Arizona is at the center of the presidential campaign. The battleground state has 11 electoral votes that will play a significant role in deciding which candidate wins the White House.

The dramatic battle for the presidency has been marked by chaos and a list of unexpected events.

Only a handful of times in history has a former president lost and sought the White House again, or a president stepped aside in the middle of his re-election campaign. Also, presidential candidates running with a felony conviction are a rarity in American history.

The race is deadlocked in Arizona, according to the latest public opinion polls. Trump narrowly led Harris, but the numbers were so close that both candidates had a real chance to win the Grand Canyon State.

Voter frustrations over the economy and immigration are fueling Trump’s slight advantage among voters in Arizona. The former president has struck a confident tone during recent rallies in Arizona, even considering on stage in Prescott Valley that he should be in the all-important swing state of Pennsylvania instead.

“We’re going to win Arizona,” Trump said at an October rally in Tempe, noting he’s pleased with the early vote numbers. “We’re going to defeat Kamala Harris.”

Harris isn’t far behind, though.
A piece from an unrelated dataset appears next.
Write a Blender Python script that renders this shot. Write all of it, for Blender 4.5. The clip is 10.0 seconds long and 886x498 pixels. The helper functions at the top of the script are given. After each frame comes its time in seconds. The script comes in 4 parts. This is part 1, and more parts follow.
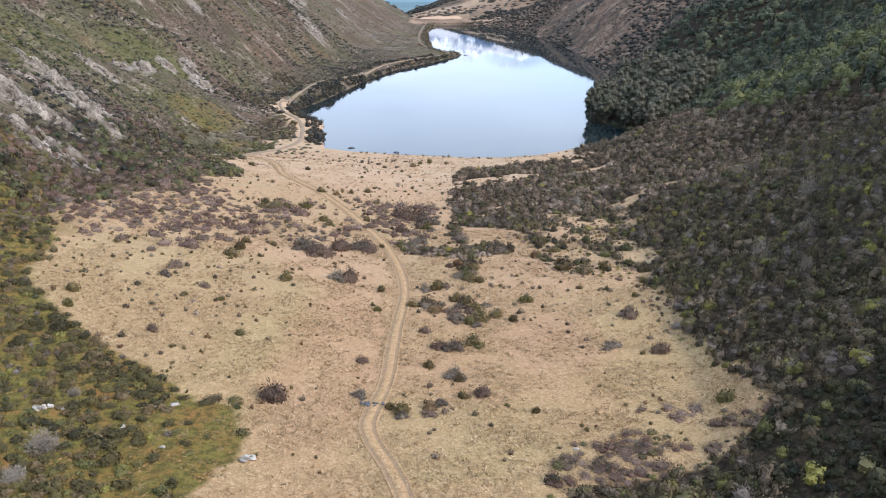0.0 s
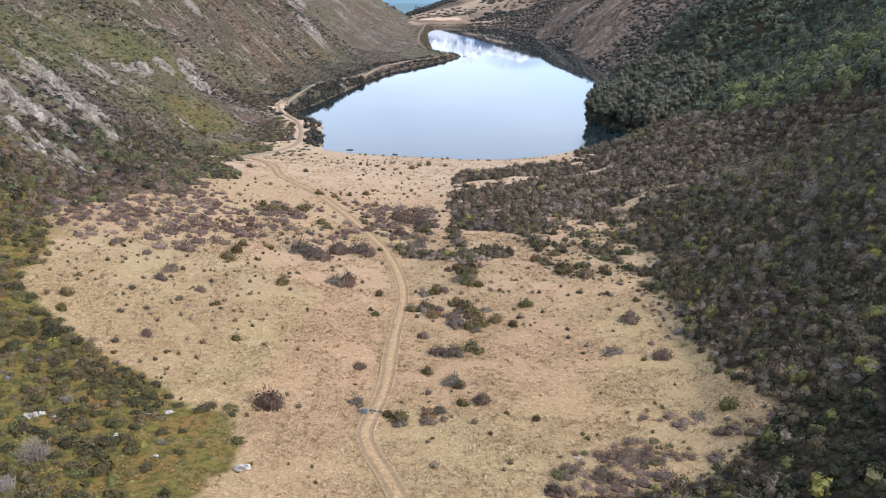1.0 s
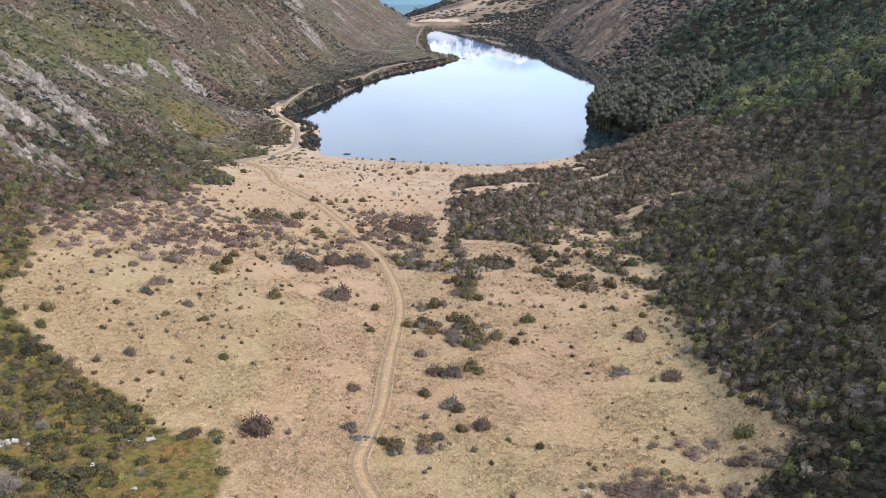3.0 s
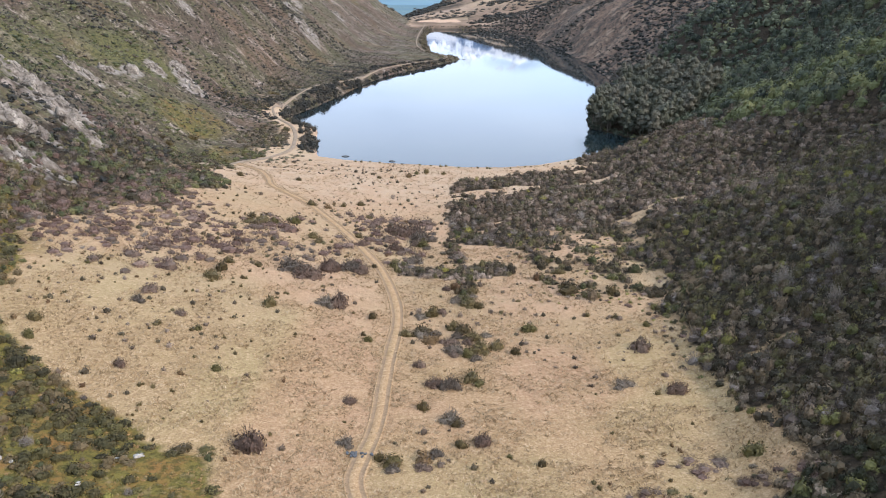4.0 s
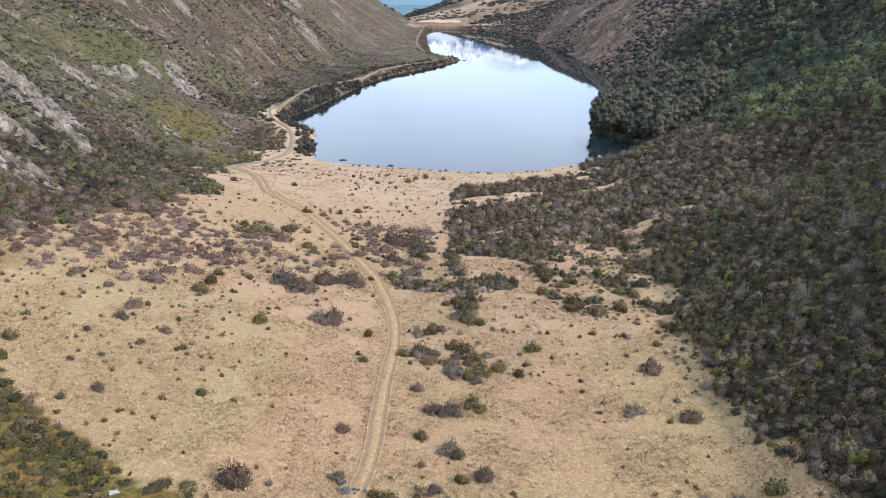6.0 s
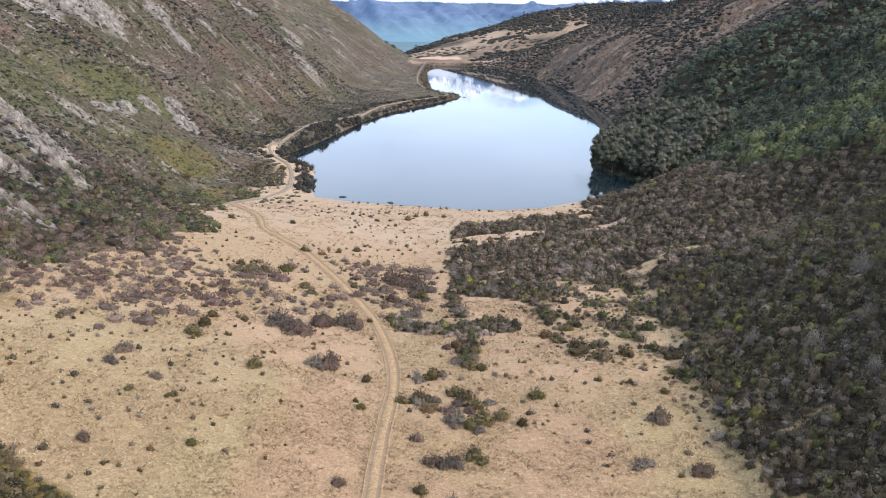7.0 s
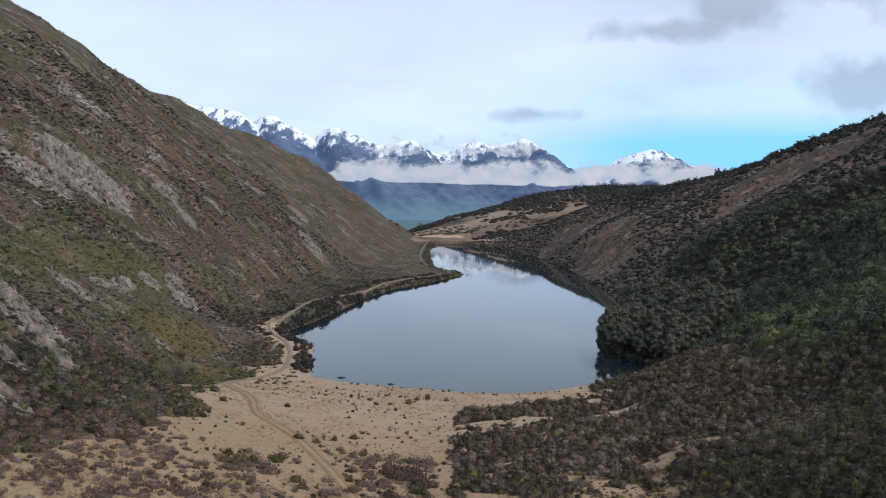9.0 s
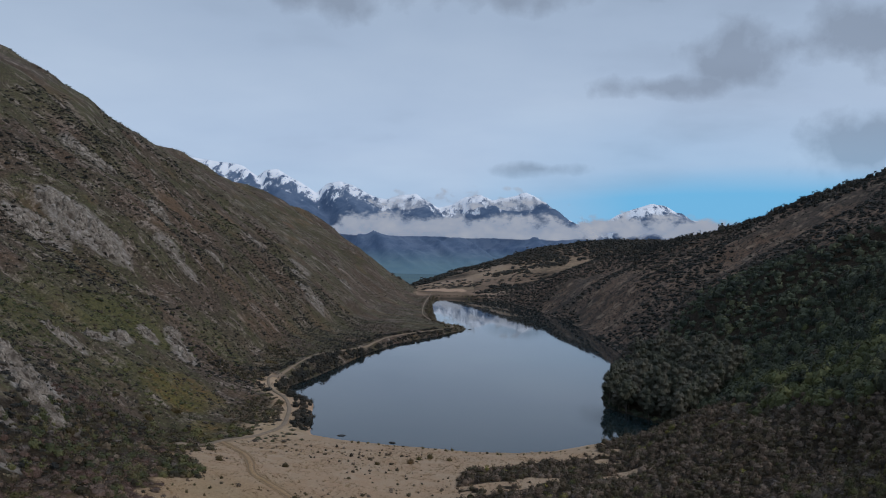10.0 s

She is strongest on the issues of democracy and reproductive rights, and her campaign is building on a massive operation to put her over the top in a state where Democrats have made big gains in the Trump era.

“This is going to be a very close race until the end. And we’re the underdogs,” Harris told a rally crowd in Phoenix last month.

The race for the White House was shaping up to be a 2020 rematch between Trump and President Joe Biden, but it changed dramatically in late June when Biden’s disastrous debate performance against Trump sent Democrats into a panic. The president was pushed out of his own party within weeks. He dropped his re-election bid in July, well after the primary ended.

That same month, Trump was nearly killed on live television when a gunman opened fire during the former president’s campaign rally in Pennsylvania. A bullet struck his ear, leaving Trump bloodied but otherwise unharmed as Secret Service agents rushed him off the stage. He would be the target of another failed assassination attempt in September.

Harris stepped up to take Biden’s seat just weeks before the Democratic National Convention, keeping high-profile members of her party with their own presidential ambitions and the possibility of an open convention. Harris had just three months to put together a presidential campaign in his new role as the nominee. She inherited Biden’s campaign operations across the country, including in Arizona, which had been laying the groundwork for the general election since February.

This story will be updated as election results are reported.